The Crapo bill had hit a roadblock after the Senate approved it earlier this year and Rep. House Financial Services Committee chairman Jeb Hensarling, R-Texas, insisted a slew of reform bills be added to it. But House Speaker Paul Ryan, R-Wis., promised Hensarling votes on those separate financial reform bills, paving the way for the full Senate to vote on the Crapo bill as approved by the Senate Banking Committee.
Among the Dodd-Frank roll-backs, the Crapo measure would reduce the number of banks considered “systemically important” and “too big to fail” by bank regulators by raising the amount of assets to $250 billion from $50 billion.
The bill also would exempt from the Volcker Rule firms with less than $10 billion in assets and with total trading assets and liabilities not exceeding more than five percent of their total.

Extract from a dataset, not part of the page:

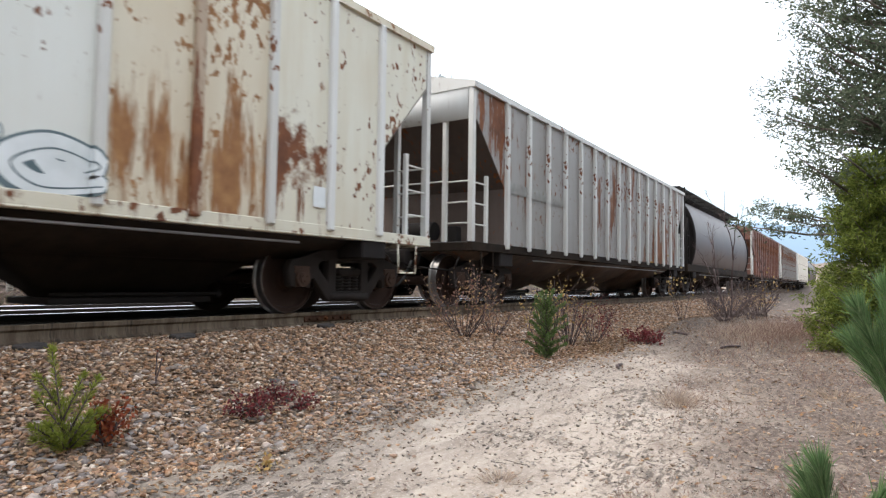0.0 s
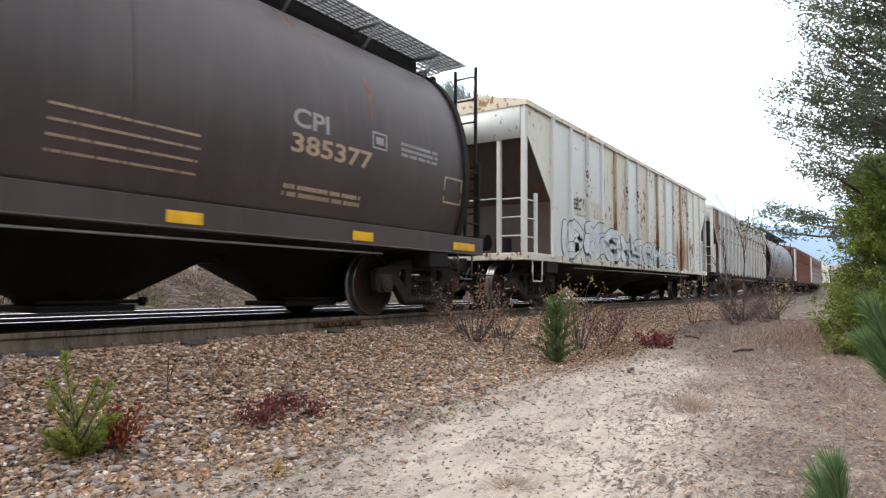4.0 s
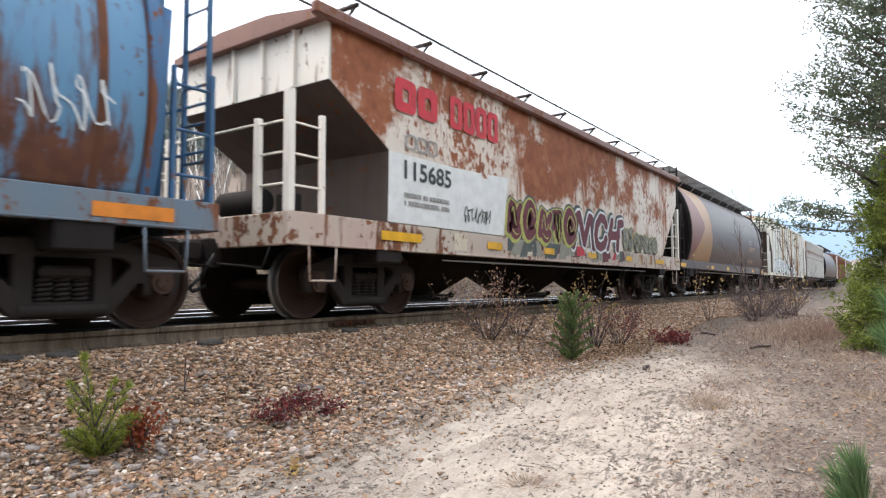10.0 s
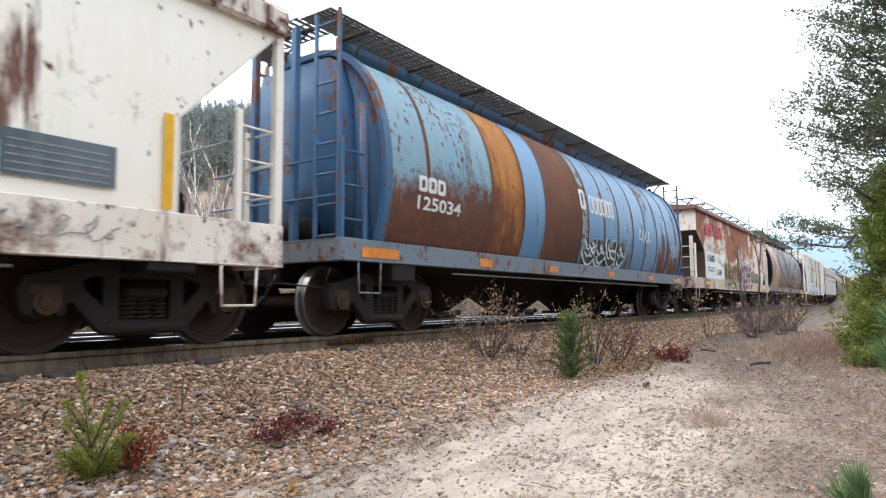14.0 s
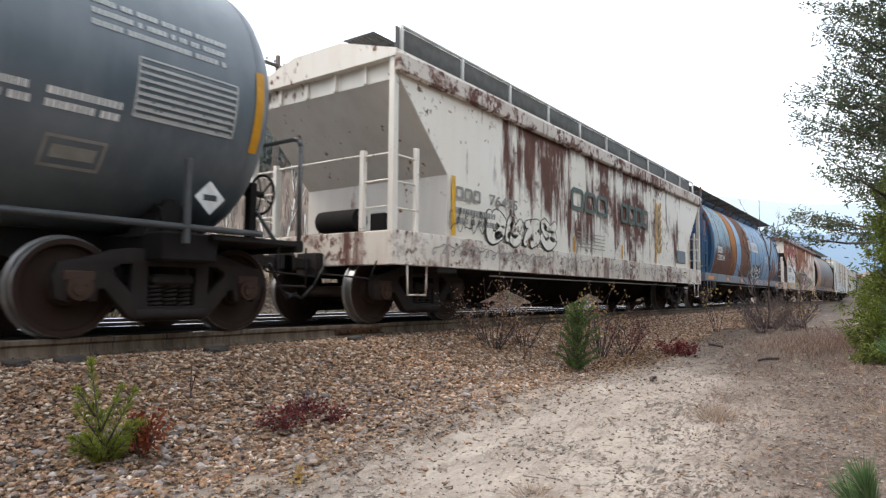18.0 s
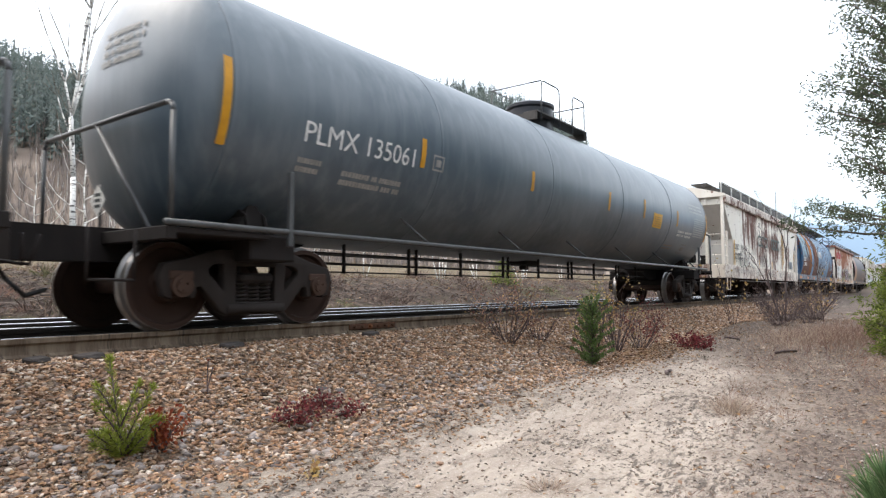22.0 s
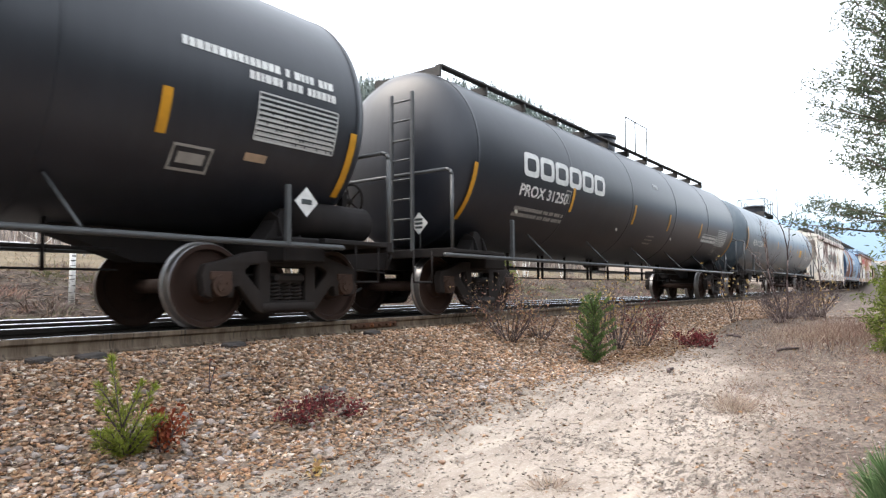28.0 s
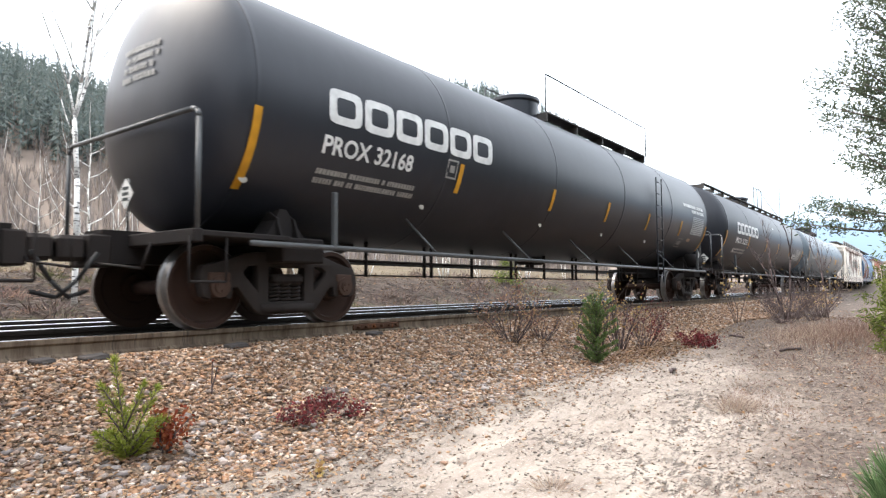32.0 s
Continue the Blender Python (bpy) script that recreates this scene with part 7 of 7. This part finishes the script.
# ---- what moves: the train rolls past, and its wheels turn ----
ROLLED = [  # seconds, metres along the track
    (0, -59.051), (0.5, -56.703), (1, -54.370), (1.5, -52.030), (2, -49.675), (2.5, -47.333), (3, -45.025),
    (3.5, -42.728), (5.5, -33.519), (6, -31.211), (6.5, -28.920), (7, -26.631), (7.5, -24.357), (8, -22.101),
    (8.5, -19.862), (9, -17.637), (9.5, -15.418), (10, -13.206), (10.5, -10.999), (11, -8.799), (11.5, -6.605),
    (12, -4.417), (12.5, -2.201), (13, -0.000), (13.5, 2.198), (14, 4.370), (14.5, 6.533), (16.5, 15.209),
    (17, 17.383), (17.5, 19.563), (18, 21.747), (18.5, 23.937), (19, 26.052), (19.5, 28.162), (20, 30.302),
    (20.5, 32.409), (21, 34.475), (21.5, 36.519), (22, 38.557), (22.5, 40.565), (23, 42.610), (23.5, 44.620),
    (24, 46.581), (24.5, 48.519), (25, 50.427), (25.5, 52.313), (27.5, 59.867), (28, 61.757), (28.5, 63.658),
    (29, 65.545), (29.5, 67.448), (30, 69.372), (30.5, 71.291), (31, 73.197), (31.5, 75.077), (32, 76.938),
]


def rolled(t):
    """Metres that the train has gone along the track at t seconds, smooth between the known times."""
    ts = [a for a, _ in ROLLED]
    k = min(max(sum(a <= t for a in ts) - 1, 0), len(ts) - 2)
    (t0, s0), (t1, s1) = ROLLED[k], ROLLED[k + 1]
    lo, hi = ROLLED[max(k - 1, 0)], ROLLED[min(k + 2, len(ts) - 1)]
    m0, m1 = (s1 - lo[1]) / (t1 - lo[0]), (hi[1] - s0) / (hi[0] - t0)
    d = t1 - t0
    u = (t - t0) / d
    return ((2 * u**3 - 3 * u**2 + 1) * s0 + (u**3 - 2 * u**2 + u) * d * m0 + (3 * u**2 - 2 * u**3) * s1 + (u**3 - u**2) * d * m1)


def motions():
    times = [i * 0.5 for i in range(65)]
    fine = [i * 0.1 for i in range(321)]
    for car, x in CARS:
        walk(car, [(t, pose(x + rolled(t), Y_TRACK, 0)) for t in times])
    for wheelset, x in WHEELSETS:
        walk(wheelset, [(t, pose(x, 0, 0.457, 0, math.degrees(rolled(t) / 0.457), 0)) for t in fine])


motions()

The Volcker Rule is aimed at prohibiting banks from making certain kinds of speculative investments that could harm their customers.
The legislation would put an end to a legal loophole that allowed broker-dealers to defraud Puerto Rico investors by underwriting the territory's bonds and then repackaging those bonds into mutual funds whose shares they then sold exclusively to investors on the island. The bill would do this by applying the Investment Company Act of 1940 to investment companies operating in Puerto Rico and other territories.
The House passed an identical bill (H.R. 1366) in early May of 2017. That bill was sponsored by Rep. Nydia Velázquez, D-N.Y. The Senate provision in the final bill was sponsored by Sen. Robert Menendez, D-N.J.
The Crapo measure also requires the Government Accountability Office to produce a report detailing the impact that Hurricane Maria has had on foreclosures, delinquencies, and home ownership in Puerto Rico. GAO would be required to provide policy recommendations to address adverse impacts.